Finding the Money to Make a Film -- Insights From the AFM


The American Film Market (AFM) 2015 (Photo Richard Shotwell/Invision for IFTA/AP Images)

The 36th American Film Market (AFM) rolled into Santa Monica for an intense round of film screenings and world premieres attracting hundreds of filmmakers hoping to convince the 1,600 buyers from over 70 countries to help them take their films to the world.

In addition to the 470 film screenings and meetings the 391 exhibiting companies attending the AFM there's a companion education series of conferences focusing on topics near and dear to the hearts and minds of filmmakers.
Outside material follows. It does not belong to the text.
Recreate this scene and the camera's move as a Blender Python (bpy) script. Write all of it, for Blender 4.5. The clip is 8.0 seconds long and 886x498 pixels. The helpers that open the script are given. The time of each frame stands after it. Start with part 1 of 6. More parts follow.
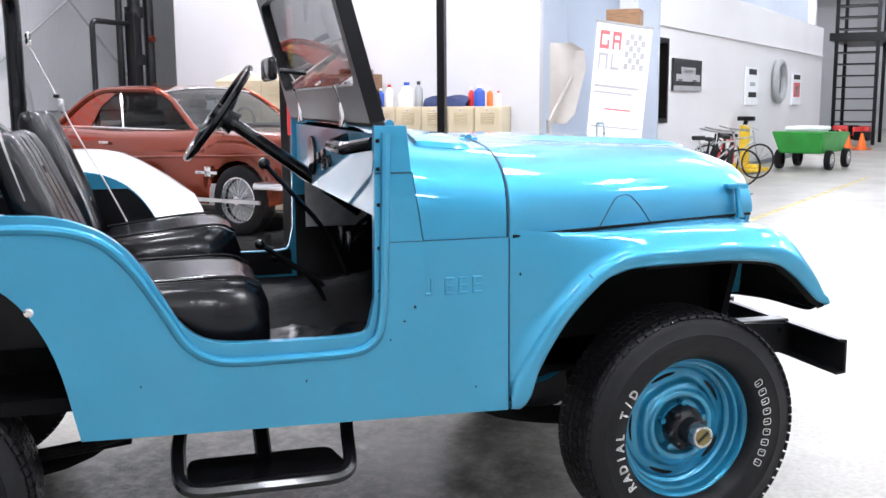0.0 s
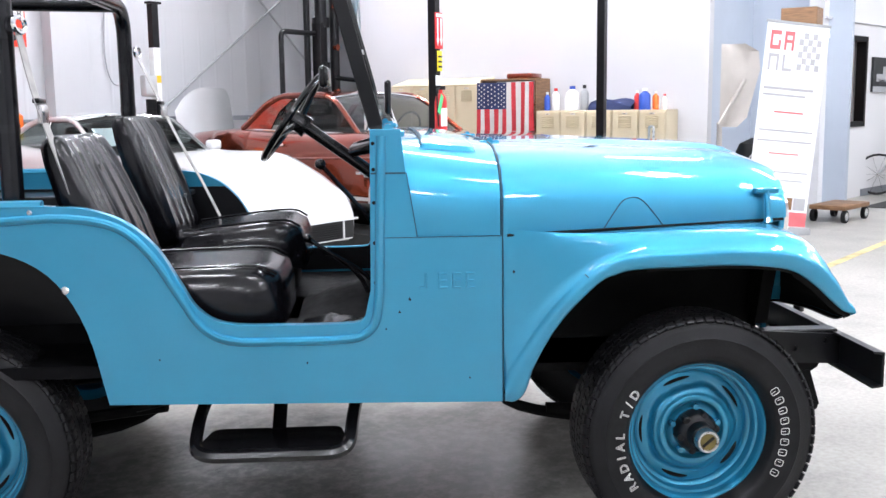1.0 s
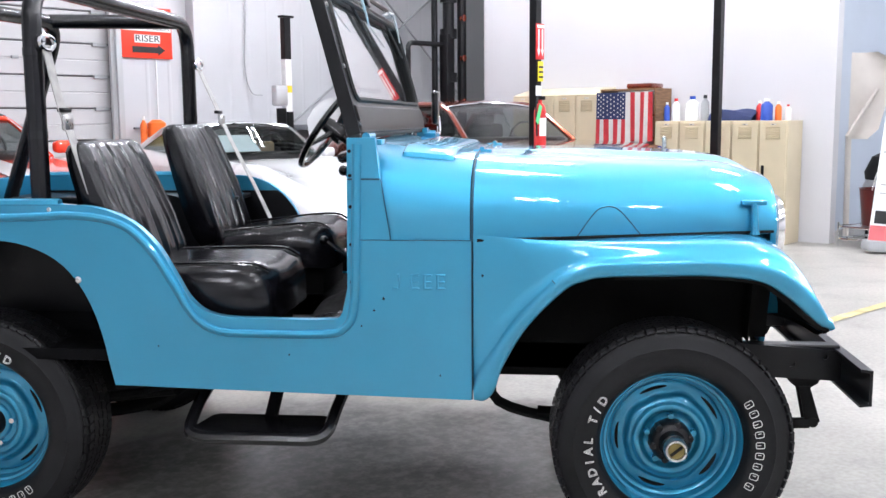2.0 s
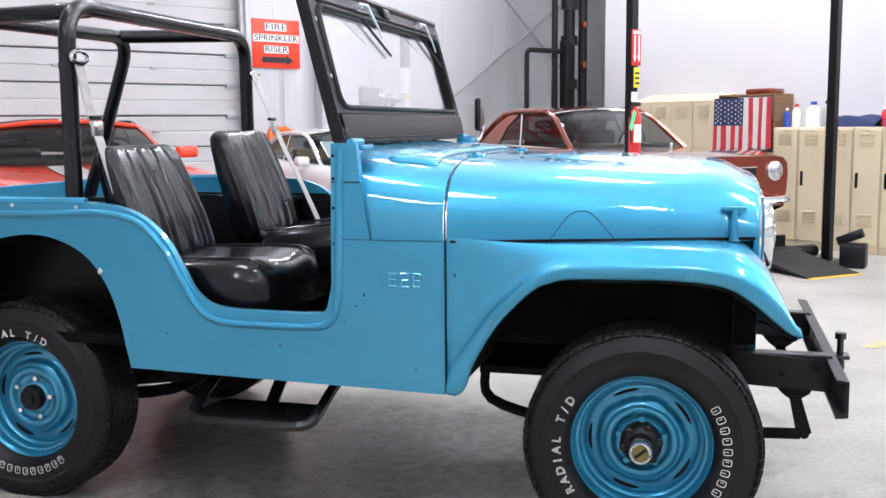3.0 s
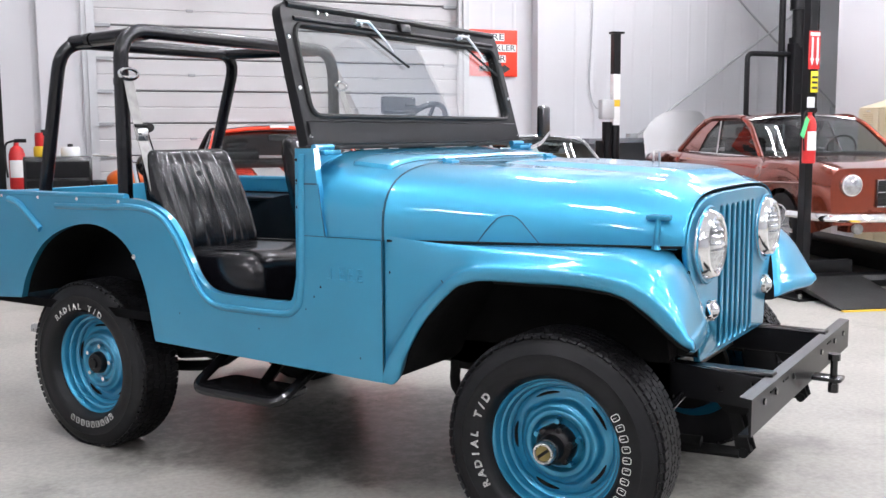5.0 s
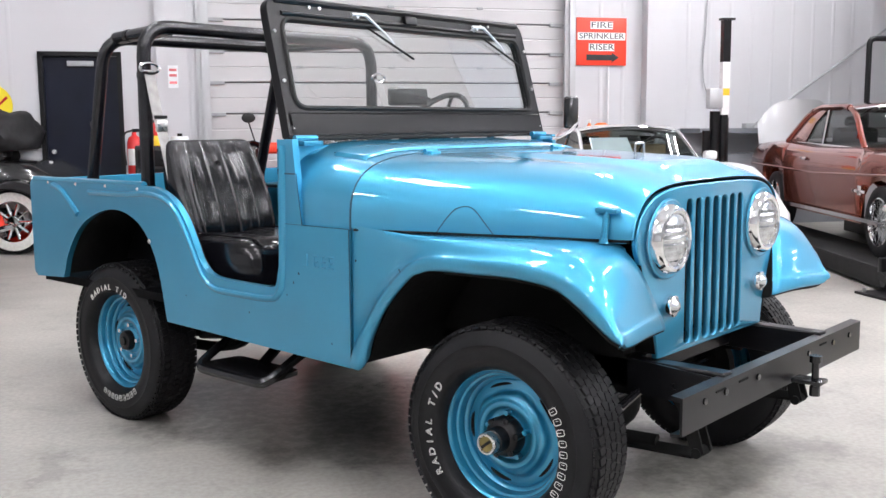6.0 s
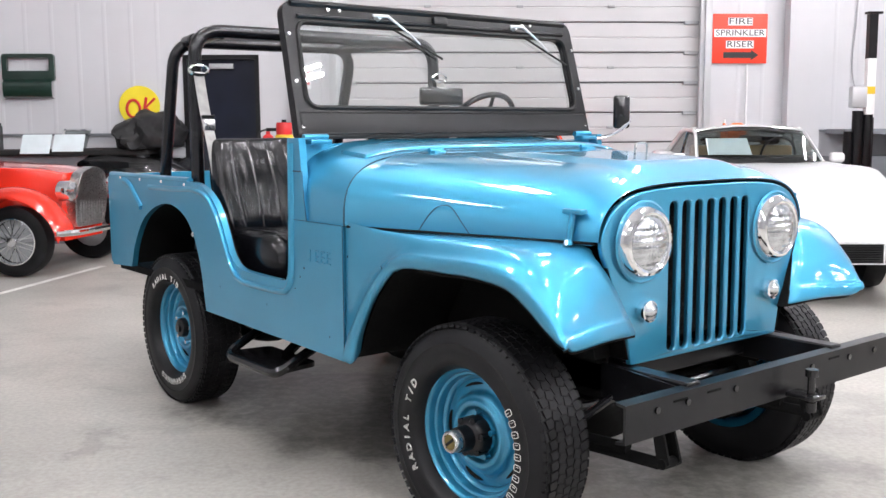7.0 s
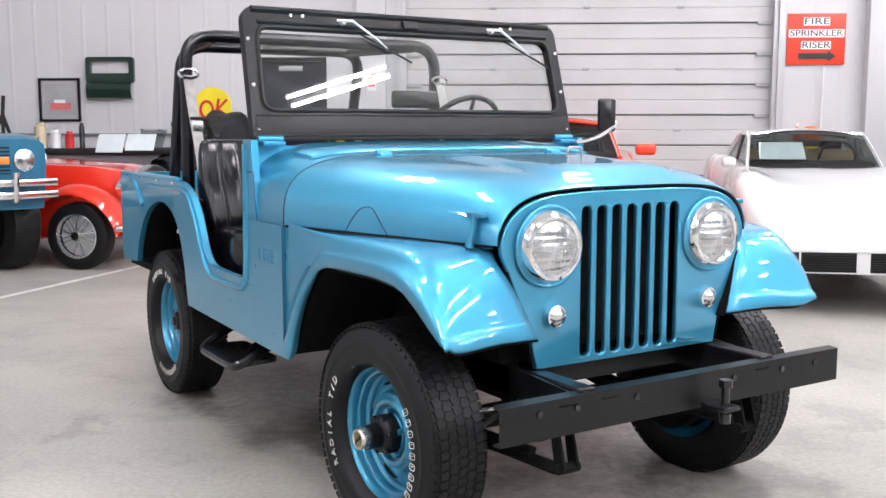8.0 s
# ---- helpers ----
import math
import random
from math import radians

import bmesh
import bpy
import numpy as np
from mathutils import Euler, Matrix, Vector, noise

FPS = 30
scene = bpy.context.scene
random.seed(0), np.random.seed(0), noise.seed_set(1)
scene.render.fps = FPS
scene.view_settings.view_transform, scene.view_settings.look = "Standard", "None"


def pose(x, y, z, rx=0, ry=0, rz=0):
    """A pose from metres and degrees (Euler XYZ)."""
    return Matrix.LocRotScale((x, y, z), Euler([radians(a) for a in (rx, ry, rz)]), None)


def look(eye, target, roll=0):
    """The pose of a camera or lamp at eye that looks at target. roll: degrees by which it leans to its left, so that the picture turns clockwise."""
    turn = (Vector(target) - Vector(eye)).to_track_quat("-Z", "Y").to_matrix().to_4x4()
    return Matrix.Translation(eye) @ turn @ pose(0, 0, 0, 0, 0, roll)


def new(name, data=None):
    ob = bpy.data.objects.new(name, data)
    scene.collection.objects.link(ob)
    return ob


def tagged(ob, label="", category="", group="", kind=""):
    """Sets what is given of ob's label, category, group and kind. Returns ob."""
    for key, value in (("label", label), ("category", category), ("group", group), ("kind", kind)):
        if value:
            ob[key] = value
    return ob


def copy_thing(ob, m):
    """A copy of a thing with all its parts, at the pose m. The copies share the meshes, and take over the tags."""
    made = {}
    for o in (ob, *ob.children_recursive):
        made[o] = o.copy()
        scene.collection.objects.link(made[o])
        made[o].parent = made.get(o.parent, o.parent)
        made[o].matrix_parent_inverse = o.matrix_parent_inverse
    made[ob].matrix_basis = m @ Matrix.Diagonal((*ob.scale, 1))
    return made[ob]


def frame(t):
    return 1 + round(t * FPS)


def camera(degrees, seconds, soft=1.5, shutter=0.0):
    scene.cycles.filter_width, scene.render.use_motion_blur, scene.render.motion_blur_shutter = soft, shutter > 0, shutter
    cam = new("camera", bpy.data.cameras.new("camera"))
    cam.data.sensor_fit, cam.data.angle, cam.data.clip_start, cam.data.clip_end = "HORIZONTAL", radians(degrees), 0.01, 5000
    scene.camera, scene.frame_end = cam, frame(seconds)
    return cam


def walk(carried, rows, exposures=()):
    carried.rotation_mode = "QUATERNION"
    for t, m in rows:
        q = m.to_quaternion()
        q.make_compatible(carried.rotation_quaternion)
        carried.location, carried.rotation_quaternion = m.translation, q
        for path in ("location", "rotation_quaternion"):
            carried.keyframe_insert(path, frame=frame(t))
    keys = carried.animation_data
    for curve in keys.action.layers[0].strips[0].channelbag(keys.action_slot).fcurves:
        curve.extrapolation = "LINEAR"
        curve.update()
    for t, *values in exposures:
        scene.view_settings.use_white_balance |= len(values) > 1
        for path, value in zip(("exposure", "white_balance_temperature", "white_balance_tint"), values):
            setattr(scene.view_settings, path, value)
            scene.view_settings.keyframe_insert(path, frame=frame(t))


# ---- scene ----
cam = camera(48.2, 8.0)
PATH = [
    (0, (0.668, -3.218, 1.301), (1.217, -1.318, 1.006), -0.4),
    (0.5, (0.946, -3.361, 1.299), (1.26, -1.41, 0.99), -0.5),
    (1, (1.223, -3.47, 1.299), (1.344, -1.494, 1.015), -0.7),
    (1.5, (1.5, -3.539, 1.301), (1.457, -1.558, 1.028), -0.5),
    (2.8, (2.202, -3.643, 1.287), (1.739, -1.713, 1.042), -0.5),
    (3, (2.322, -3.631, 1.292), (1.8, -1.716, 1.045), -0.5),
    (3.5, (2.599, -3.6, 1.292), (1.934, -1.726, 1.076), -0.4),
    (4, (2.875, -3.542, 1.288), (2.028, -1.743, 1.069), -0.5),
    (4.5, (3.143, -3.481, 1.286), (2.167, -1.749, 1.068), -0.6),
    (4.7, (3.254, -3.437, 1.285), (2.242, -1.726, 1.065), -0.5),
    (5.8, (3.844, -3.106, 1.292), (2.59, -1.568, 1.039), -0.4),
    (6, (3.932, -3.03, 1.289), (2.623, -1.539, 1.04), -0.4),
    (6.5, (4.153, -2.832, 1.287), (2.718, -1.462, 1.038), -0.4),
    (7, (4.374, -2.602, 1.283), (2.821, -1.365, 1.036), -0.3),
    (7.5, (4.577, -2.369, 1.284), (2.968, -1.207, 1.038), -0.2),
    (8, (4.762, -2.134, 1.288), (3.079, -1.082, 1.044), -0.0),
]
walk(cam, [(t, look(eye, target, roll)) for t, eye, target, roll in PATH], [(0.0, 0.20, 6220, 12), (1.5, 0.11, 6220, 12), (3.0, 0.02, 6260, 12), (4.0, -0.02, 6300, 13), (6.0, 0.0, 6500, 13), (8.0, 0.02, 6560, 13)])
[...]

The conferences kicked off November 6 with a doubleheader of sessions that took a deep dive into the one subject everyone agreed is the lifeblood of filmmaking. Hint, it's not creativity - it's financing.

Top executives from production companies, banks and studios along with consultant shared what it takes to tap into the financing pipeline.

The good news is the explosion in long form programming on cable outlets and the newer digital platforms like Netflix, AOL, Hulu, Amazon and others has opened up an array of possibilities for filmmakers. The downside of this insatiable hunger for content is that since crews and talent are busy it's becoming increasingly harder to put together an affordable package.

"The number of television productions has been astronomical. It's doubled in the US," said Roy Salter, senior adviser, FTI Consulting Inc., a business advisory firm. The competition means, "the costs go up," said Salter.

The move to watching content on multiple screens, not just in theaters and on television, is a game changer that also puts pressure on filmmakers to find ways to attract viewers and challenges theater owners to engage audiences who have an ever growing number of ways to view content.

"Audiences are becoming increasingly selective," said David Linde, CEO of Participant Media. They are not going to theaters unless "it's a standout," he said. Which means you need a great script to get things rolling.

A film has to feel cinematic and belong in a theater. Not having that feel doesn't mean it can't find distribution. Participant recently made the decision that its film "Beasts of No Nation" belonged on another platform, Netflix.

"It's OK if your movie ends up as a theatrical (seen in theaters) and a VOD (Video on Demand)," explained Linde. "A producer has to be ready for that."

No matter where your film ends up, these insiders don't consider crowdfunding platforms like Kickstarter, a funding source that's become popular for a number of different ventures to be important to the feature film community.

"Not a real solution for filmmakers who are going to make movies right now," said Green.

Instead they outlined a tried and true path to getting funded. The first step is to create comps, a key element to getting financing. It's the way of showing how similar films have done in the past on various platforms. Understanding how your film is likely to perform in one marketplace is easier to do than it ever was just by using sources you can find on the Internet. Knowing the approximate revenue generating potential of your film will provide a good guide for setting your budget.

Armed with a great script, comps and a realistic budget you're ready to move to the next steps. Getting to the greenlight from here usually requires you to team up with a producer who is a known entity. They'll have contacts at talent agencies and with directors and talent (actors - at least one known entity).

This producer, or someone from a talent agency, will assess your brilliant script, the comps and your budget and run different scenarios asking "what can we get with specific talent and a certain director," said Micah Green, Co-head of Film Finance, of the talent agency, CAA.

If they like what they see they'll try to bring in a director and some talent that will appeal to buyers and distributors.

Working with these elements, a director, talent and your great script, they'll develop a funding roadmap by looking at possible presales from foreign markets, rebates and tax incentives offered by countries and States and determine what can be obtained from high net worth individuals. Running the different scenarios to factor in the various incentives versus the costs of locations, availability of crews and where you'll do the post production means they might run "up to five budgets" said Paul Steinke, SVP Production Finance, Walt Disney Studios.

Once this is underway they'll know how large of a financial gap still exists. To close the gap, they'll turn to a bank that that specializes in funding films and knows the producer and trusts their financial estimates. Of course, none of this means your film will be a success but that's the risk one takes in the film business.

At the end of the day attracting a producer, cast, a director and eventually the audience is "driven by the material," said Gareth Unwin, CEO of Bedlam Productions who produced "The King's Speech." He looks for the "kind of films that appeal to cast and directors and will do well in certain (major) festivals."

The need for quality scripts that resonate was echoed by Brian O'Shea, CEO of The Exchange, an international sales and financing company who said buyers are "becoming more sophisticated." They are "looking for quality projects . . . that's also a passion. Not just stars but actors who can really act," he said.

None of this guarantees how your film will do at the box office. "Film financing is a bad business except for a small number of savvy investors," said Green.

But it will make it more likely that you'll get your film made. Then it's on to the next one.